A Skeleton Key for Our Emotions

Maryam Shanechi brings us a step closer to personalized mental health

An illustration of Professor Maryam Shanechi and colleagues with their back facing the reader as they look at an abstract, artistic representation of the brain and emotions.
USC Viterbi professor Maryam Shanechi’s work could help advance treatments for mood disorders. (Illustration/Cornelia Li)

Emotions are sometimes thought of as ethereal things. We know we have them, and we know they are real, but there isn’t any way to measure them. Emotions, however, originate in a very real, very physical part of ourselves — the brain. But emotions originate in a very real, very physical part of ourselves — the brain. With the right technology, we might be able to “see” an emotion in the same way we use an X-ray to look at a broken bone.

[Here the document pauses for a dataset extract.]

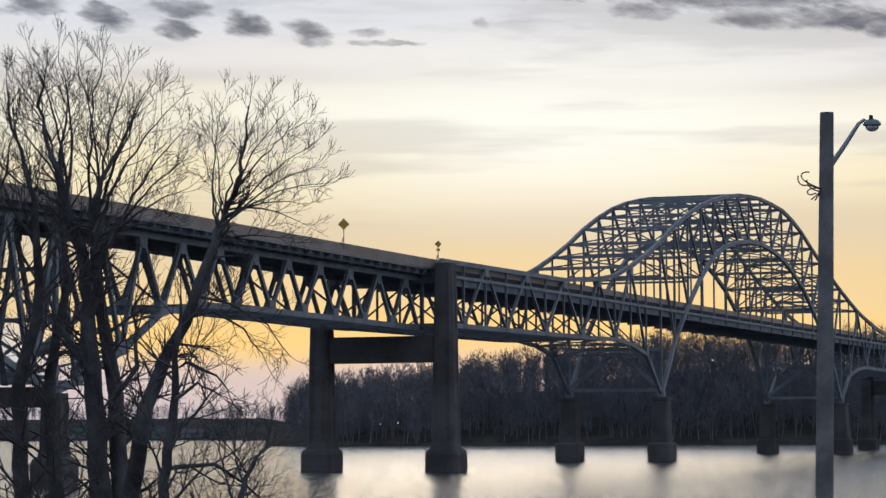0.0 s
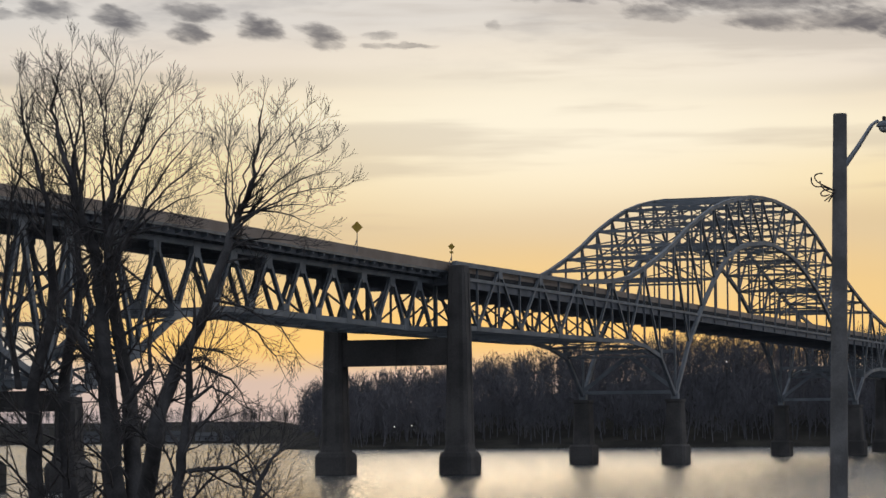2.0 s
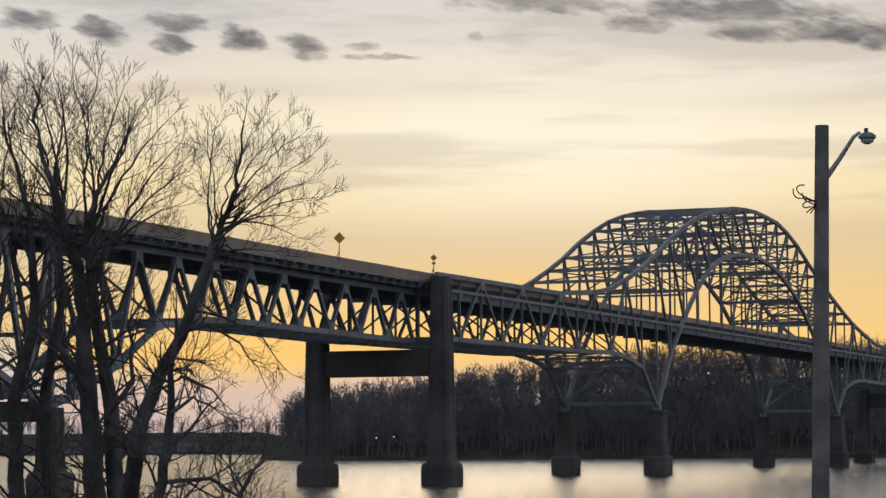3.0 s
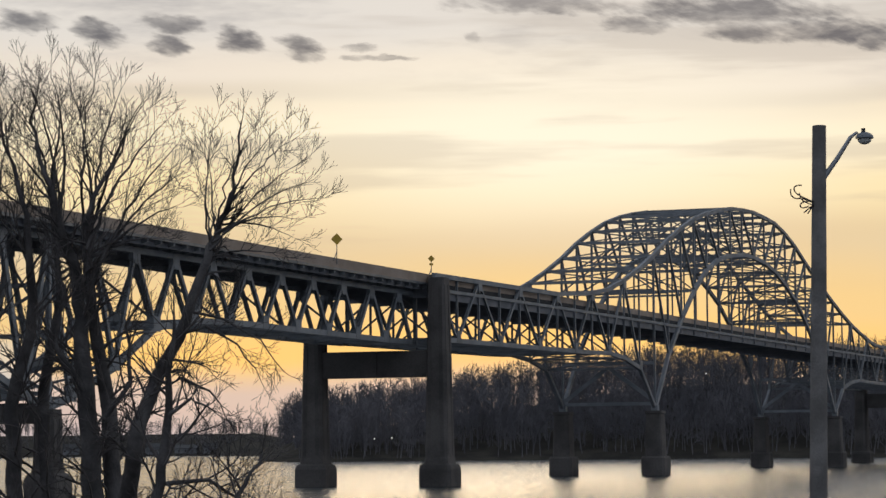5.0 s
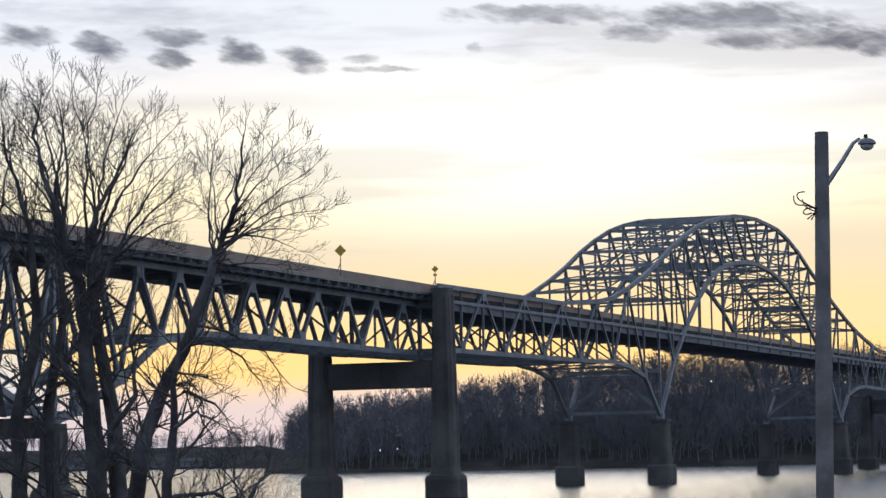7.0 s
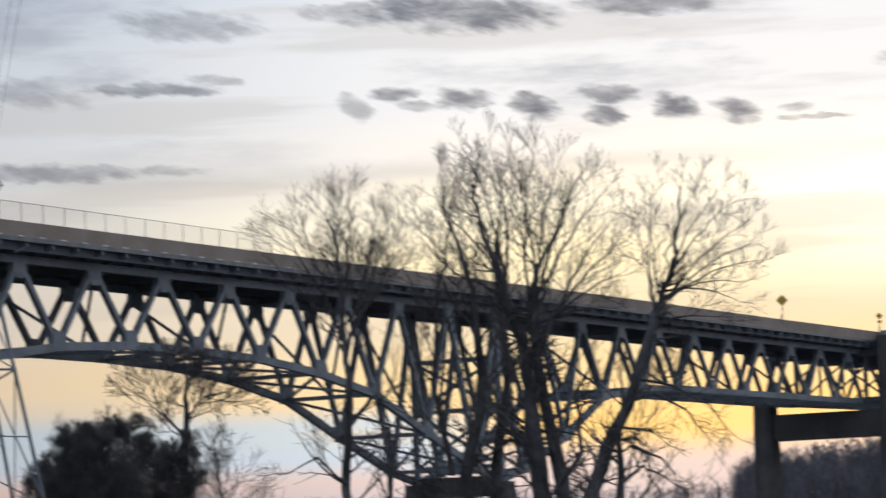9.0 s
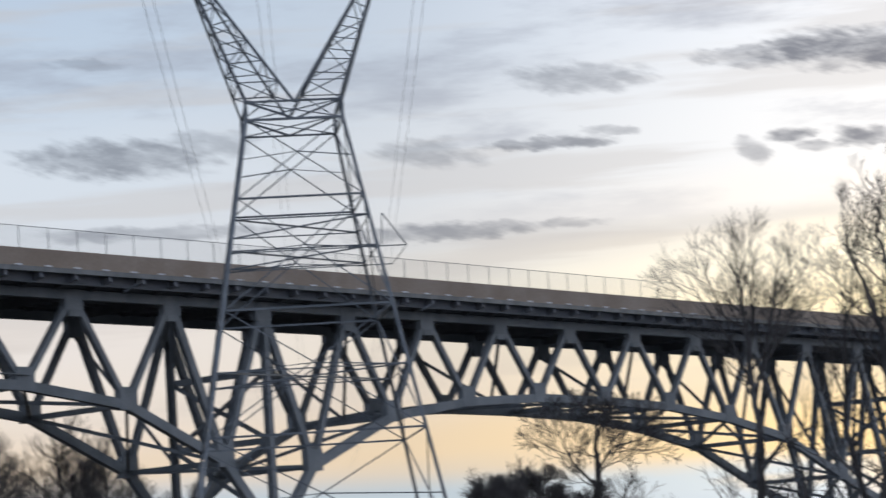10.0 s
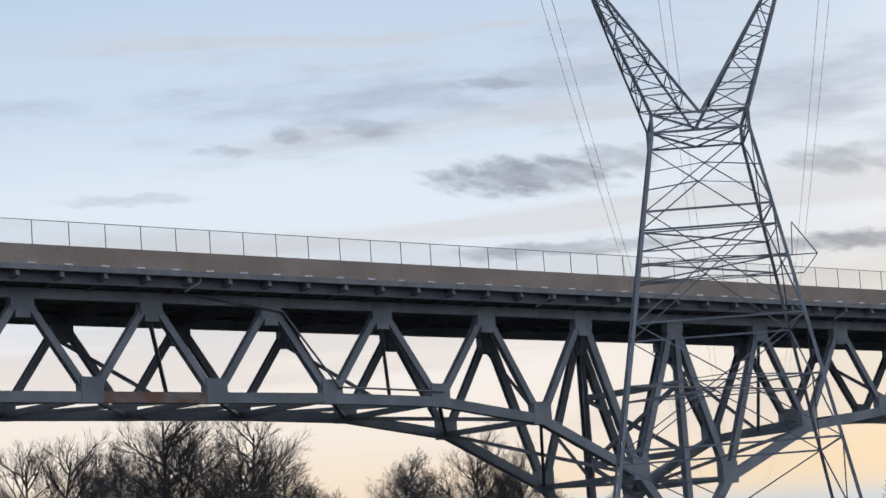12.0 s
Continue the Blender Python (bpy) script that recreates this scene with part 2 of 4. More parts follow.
WATER = bpy.data.materials.new("river_water")
WATER.use_nodes = True
nt = WATER.node_tree
b = nt.nodes["Principled BSDF"]
b.inputs["Base Color"].default_value = (0.035, 0.042, 0.045, 1)
b.inputs["Roughness"].default_value = 0.15
b.inputs["IOR"].default_value = 1.5
b.inputs["Specular IOR Level"].default_value = 1.0
pos = nt.nodes.new("ShaderNodeNewGeometry").outputs["Position"]
mp = nt.nodes.new("ShaderNodeMapping")
mp.inputs["Scale"].default_value = (0.30, 0.13, 1)
nt.links.new(pos, mp.inputs[0])
w1, w2 = nt.nodes.new("ShaderNodeTexNoise"), nt.nodes.new("ShaderNodeTexNoise")
w1.inputs["Scale"].default_value, w1.inputs["Detail"].default_value = 1.0, 6
w2.inputs["Scale"].default_value, w2.inputs["Detail"].default_value = 0.7, 3
nt.links.new(mp.outputs[0], w1.inputs["Vector"])
nt.links.new(pos, w2.inputs["Vector"])
bp = nt.nodes.new("ShaderNodeBump")
bp.inputs["Strength"].default_value, bp.inputs["Distance"].default_value = 0.8, 1.3
hh = math_node(nt, "ADD", w1.outputs["Fac"], math_node(nt, "MULTIPLY", w2.outputs["Fac"], 0.25))
nt.links.new(hh, bp.inputs["Height"])
nt.links.new(bp.outputs[0], b.inputs["Normal"])
# dull diffuse dashes paint the darker, less reflecting ripple faces into the water
deep = nt.nodes.new("ShaderNodeBsdfDiffuse")
deep.inputs[0].default_value = (0.12, 0.128, 0.135, 1)
rip = nt.nodes.new("ShaderNodeMapping")
rip.inputs["Scale"].default_value = (0.40, 0.11, 1)
nt.links.new(pos, rip.inputs[0])
w3 = nt.nodes.new("ShaderNodeTexNoise")
w3.inputs["Scale"].default_value, w3.inputs["Detail"].default_value, w3.inputs["Roughness"].default_value = 1.0, 4, 0.6
nt.links.new(rip.outputs[0], w3.inputs["Vector"])
ripple_shade = ramp_node(nt, w3.outputs["Fac"], [(0.44, (0.0, 0.0, 0.0)), (0.66, (0.2, 0.2, 0.2))], "LINEAR")
wmix = nt.nodes.new("ShaderNodeMixShader")
nt.links.new(ripple_shade, wmix.inputs[0])
nt.links.new(b.outputs[0], wmix.inputs[1])
nt.links.new(deep.outputs[0], wmix.inputs[2])
nt.links.new(wmix.outputs[0], nt.nodes["Material Output"].inputs[0])


# ---------------------------------------------------------------- builders
def mesh_of(name, bm, mat):
    me = bpy.data.meshes.new(name)
    bm.to_mesh(me)
    bm.free()
    me.materials.append(mat)
    return me


def raw_mesh(name, verts, faces, mat, smooth_faces=False):
    me = bpy.data.meshes.new(name)
    me.from_pydata(verts, [], faces)
    me.materials.append(mat)
    if smooth_faces:
        me.polygons.foreach_set("use_smooth", [True] * len(me.polygons))
    me.update()
    return me


def thing(name, at, label, category, group="", kind=""):
    ob = new(name)
    ob.empty_display_size = 0.5
    ob.location = at
    return tagged(ob, label, category, group, kind)


def rel(parent):
    """The inverse of where a parent stands (things and parts are placed without turning or scaling their parents)."""
    where = Vector((0, 0, 0))
    while parent is not None:
        where += parent.location
        parent = parent.parent
    return Matrix.Translation(-where)


def put(name, me, parent, world_matrix=None, label=""):
    ob = new(name, me)
    if parent is not None:
        ob.parent = parent
        ob.matrix_basis = rel(parent) @ (world_matrix if world_matrix is not None else Matrix())
    elif world_matrix is not None:
        ob.matrix_basis = world_matrix
    return tagged(ob, label) if label else ob


def box_bm(bevel=0.0):
    bm = bmesh.new()
    bmesh.ops.create_cube(bm, size=1.0)
    if bevel:
        bmesh.ops.bevel(bm, geom=bm.edges[:], offset=bevel, segments=1, affect="EDGES")
    return bm


def profile_bm(outline):
    """A closed outline in x, y drawn out along z from -0.5 to 0.5."""
    bm = bmesh.new()
    lo = [bm.verts.new((x, y, -0.5)) for x, y in outline]
    hi = [bm.verts.new((x, y, 0.5)) for x, y in outline]
    n = len(outline)
    for i in range(n):
        bm.faces.new((lo[i], lo[(i + 1) % n], hi[(i + 1) % n], hi[i]))
    bm.faces.new(lo[::-1])
    bm.faces.new(hi)
    return bm


H_OUT = [(-.5, -.5), (-.34, -.5), (-.34, -.09), (.34, -.09), (.34, -.5), (.5, -.5), (.5, .5), (.34, .5), (.34, .09), (-.34, .09), (-.34, .5), (-.5, .5)]
L_OUT = [(-.5, -.5), (.5, -.5), (.5, -.3), (-.3, -.3), (-.3, .5), (-.5, .5)]
UNIT = {}


def unit(kind, mat):
    key = (kind, mat.name)
    if key not in UNIT:
        bm = {"box": lambda: box_bm(0.0), "cham": lambda: box_bm(0.04), "h": lambda: profile_bm(H_OUT), "angle": lambda: profile_bm(L_OUT),
              "round": lambda: profile_bm([(0.5 * math.cos(i * math.pi / 5), 0.5 * math.sin(i * math.pi / 5)) for i in range(10)])}[kind]()
        UNIT[key] = mesh_of(kind + "_member", bm, mat)
    return UNIT[key]


def beam(name, parent, p0, p1, wide, deep, mat, kind="box", side=None, label=""):
    """A straight member from p0 to p1. wide is measured along side, deep across it."""
    p0, p1 = Vector(p0), Vector(p1)
    z = (p1 - p0).normalized()
    x = Vector(side) if side is not None else (Vector((0, 0, 1)).cross(z) if abs(z.z) < 0.95 else Vector((1, 0, 0)))
    x = (x - z * x.dot(z)).normalized()
    y = z.cross(x)
    m = Matrix((x, y, z)).transposed().to_4x4()
    m.translation = (p0 + p1) / 2
    return put(name, unit(kind, mat), parent, m @ Matrix.Diagonal((wide, deep, (p1 - p0).length, 1)), label)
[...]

In fact, that technology might be a lot closer than you realize.

Professor Maryam Shanechi (Image courtesy of Maryam Shanechi)

Maryam Shanechi, the Andrew and Erna Viterbi Early Career Chair and assistant professor of electrical and computer engineering, is a leader in brain-machine interfaces (BMIs). Often used to translate brain signals into actions and help restore motor function in injured patients, BMIs offer a direct pathway to the brain. With this sophisticated and in-depth map of exactly where and how a patient’s movements are represented in the brain, a BMI can read out their movement intention to restore motor function.

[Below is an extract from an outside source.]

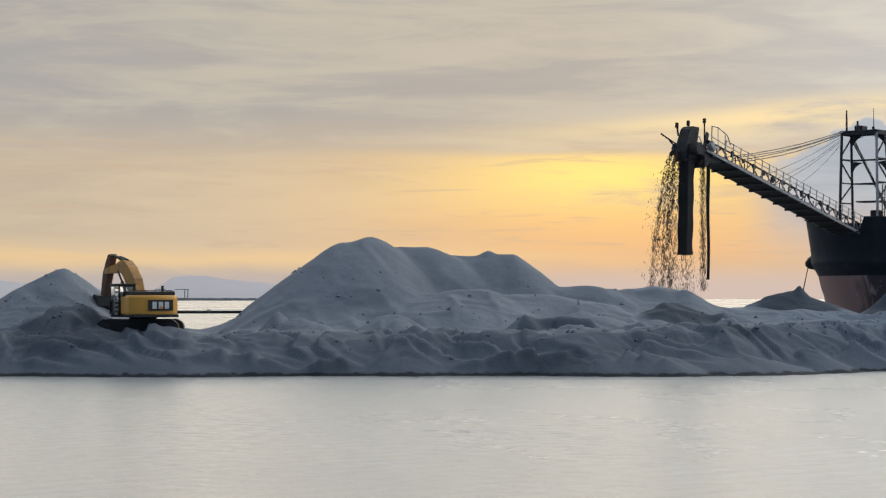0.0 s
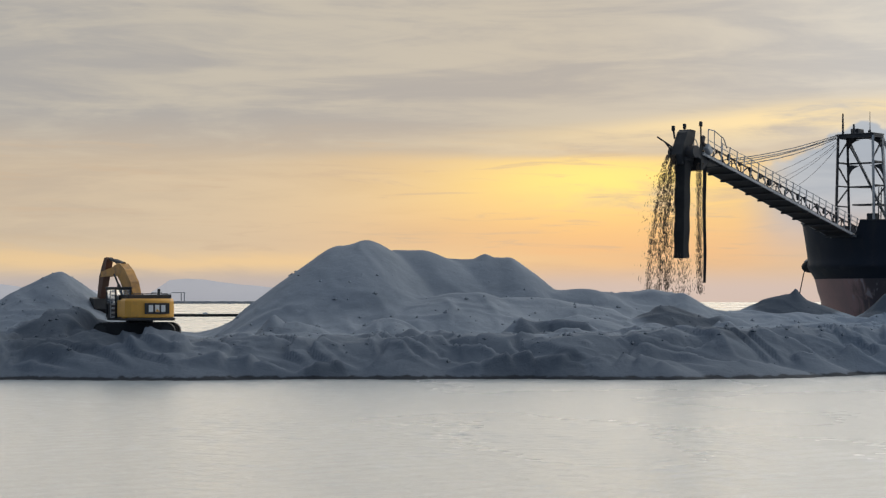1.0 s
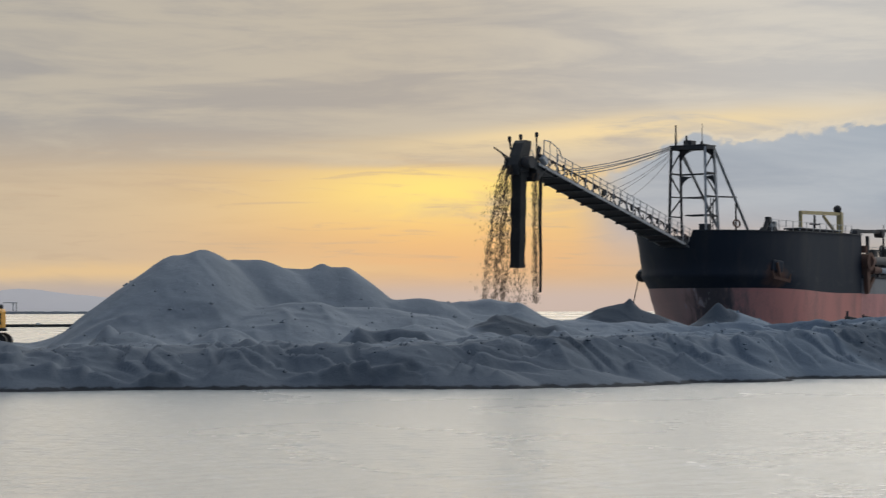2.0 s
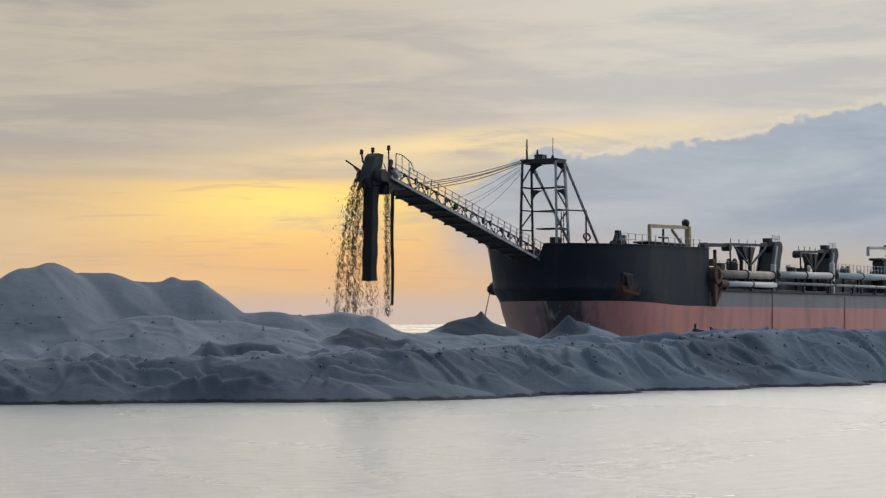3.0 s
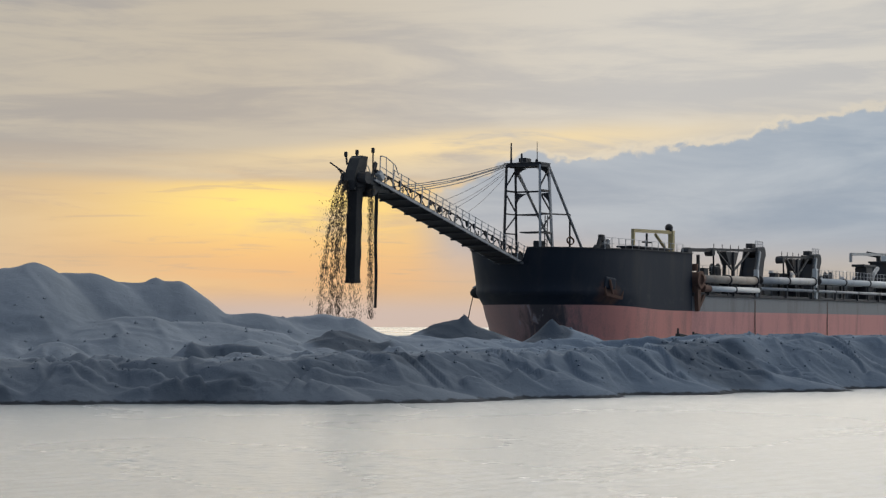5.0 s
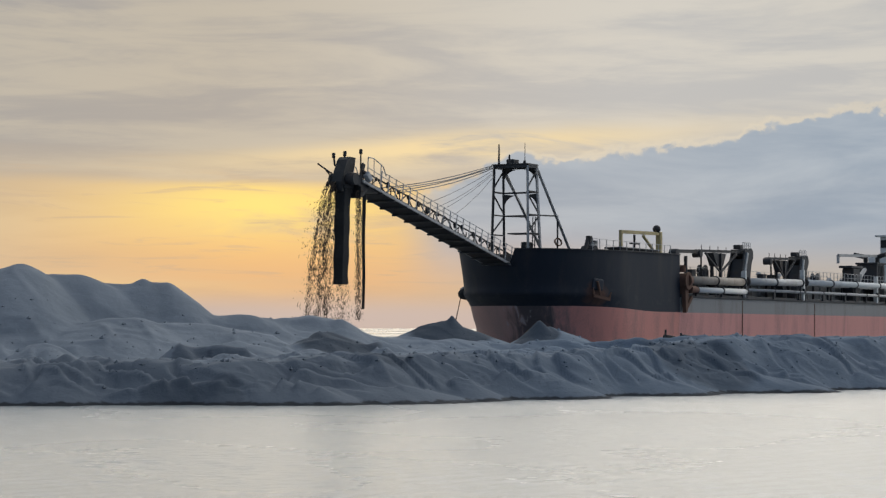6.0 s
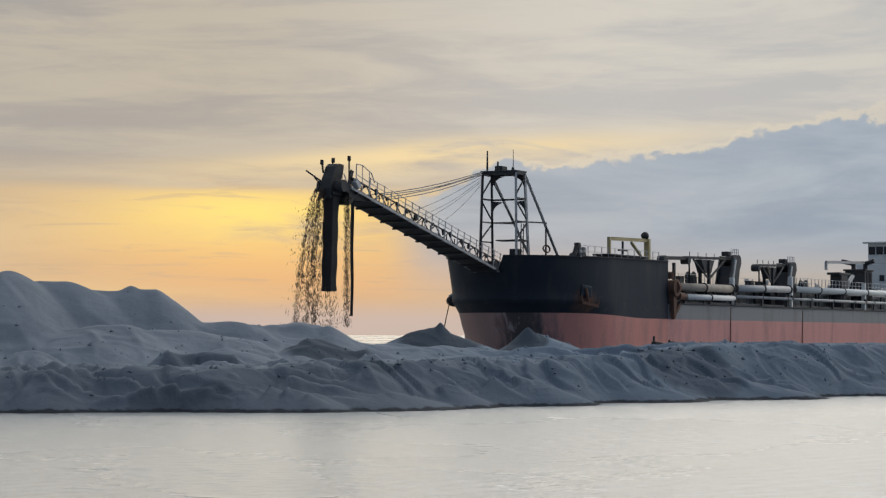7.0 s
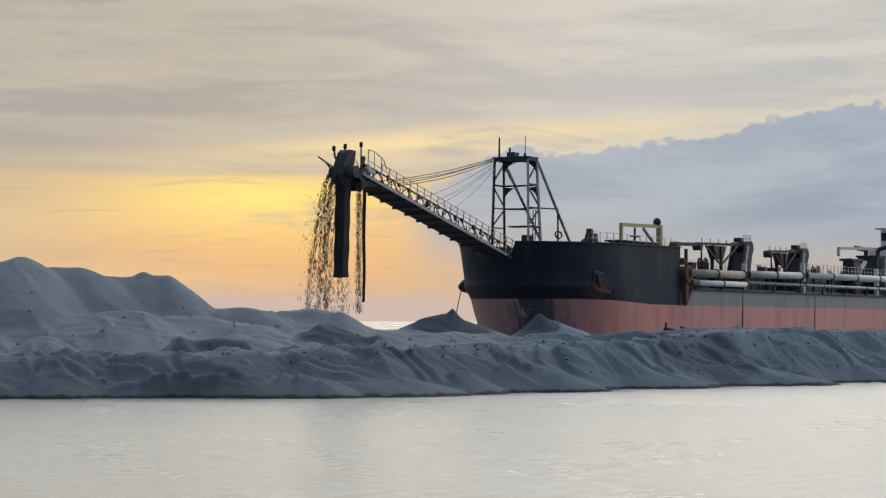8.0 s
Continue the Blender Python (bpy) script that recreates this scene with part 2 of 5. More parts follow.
def bow_build(gr, b):
    """Bottom paint of the bow: scoured, with mud and black grease smeared down the stem."""
    p = place(gr)
    big = gr.noise(spread(gr, p, 0.9, 0.9, 0.16), 0.6, 5, 0.6, 0.4)
    small = gr.noise(p, 7.0, 4, 0.6)
    col = gr.mix(gr.step(gr.math("MULTIPLY_ADD", small, 0.3, gr.math("MULTIPLY", big, 0.7)), 0.42, 0.72), (0.65, 0.275, 0.23), (0.36, 0.19, 0.17))
    at = gr.node("ShaderNodeSeparateXYZ")
    gr.put(p, at.inputs[0])
    runs = gr.noise(spread(gr, p, 1.4, 1.6, 0.30), 1.0, 5, 0.6, 0.5)
    y = gr.math("MULTIPLY_ADD", gr.math("SUBTRACT", runs, 0.5), 5.0, at.outputs[1])
    crust = gr.step(y, -5.6, -2.8)
    col = gr.mix(gr.math("MULTIPLY", crust, 0.75), col, (0.30, 0.225, 0.21))
    grease = gr.math("MULTIPLY", gr.step(y, -5.0, -2.6), gr.step(y, 0.8, -1.6))
    col = gr.mix(gr.math("MULTIPLY", grease, 0.9), col, (0.055, 0.05, 0.055))
    pale = gr.math("MULTIPLY", gr.step(runs, 0.56, 0.66), gr.math("MULTIPLY", gr.step(at.outputs[1], -2.9, -2.2), gr.step(at.outputs[1], 1.2, 0.2)))
    col = gr.mix(gr.math("MULTIPLY", pale, 0.7), col, (0.36, 0.33, 0.34))
    gr.put(col, b.inputs["Base Color"])
    gr.put(gr.math("MULTIPLY_ADD", small, 0.25, 0.65), b.inputs["Roughness"])
    relief(gr, b, gr.math("MULTIPLY_ADD", small, 0.3, big), 0.3, 0.03)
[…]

Now imagine what it would be like if the same thing could be applied to emotions. After all, depression, pain, anxiety and a host of other disorders are, at least in part, disorders of the brain, just like lost motor function might be. Current treatments for severe depression, for example, don’t always target each individual’s needs, and too often rely on expensive or addictive medications.

Treating negative mood disorders requires a better understanding of where and how they express themselves in the brain. The challenge is that human emotions aren’t so simple. Think about it: You have the most complex piece of problem-solving hardware in the known universe, the human brain, combined with the most illogical, narcissistic, unfocused piece of software in the known universe, the human mind.

Shanechi and her team tackled first part of the challenge earlier, developing the first “mood decoder”: a machine learning technique that was more effective than anything before in looking at brain activity and assessing a patient’s mood.

But diagnosing the location of the problem was only half the battle. Shanechi then developed a novel electrical stimulation wave combined with another machine learning technique that predicts how different levels of deep brain stimulation will affect a patient’s mood. This was accomplished with an input-output algorithm that randomly changes the frequency and amplitude of the wave, which is the input to the brain just like a medication. To put this two-step process more simply, the decoder provides a map of how emotional disorders are represented in the brain. Then the electrical wave predicts how and where electrical stimulation should be applied to address the disorder.

Of course, no two brains are alike. Two heart disease patients might have similar test results and benefit from similar medication, but the same is not true for emotional disorders. And this brings us to the most exciting part of the whole process. That electric wave Shanechi developed to predict how stimulation will affect a patient can be personalized. Think of it like a skeleton key for emotions. No matter what you’re feeling and where in the brain you’re feeling it, the wave can predict the right dose of electric stimulation for you.

“By putting these two boxes together,” Shanechi explained, “we hope to build closed-loop brain-machine interfaces that adjust the dose of electrical stimulation therapy by tracking the symptoms in real time based on brain activity, and by predicting how a change in stimulation can change the activity and thus these symptoms.”

Shanechi’s work is a major step toward a form of personalized medicine for mental and emotional disorders that could one day change the face of mental health treatment.

So, what kinds of feelings does that give you?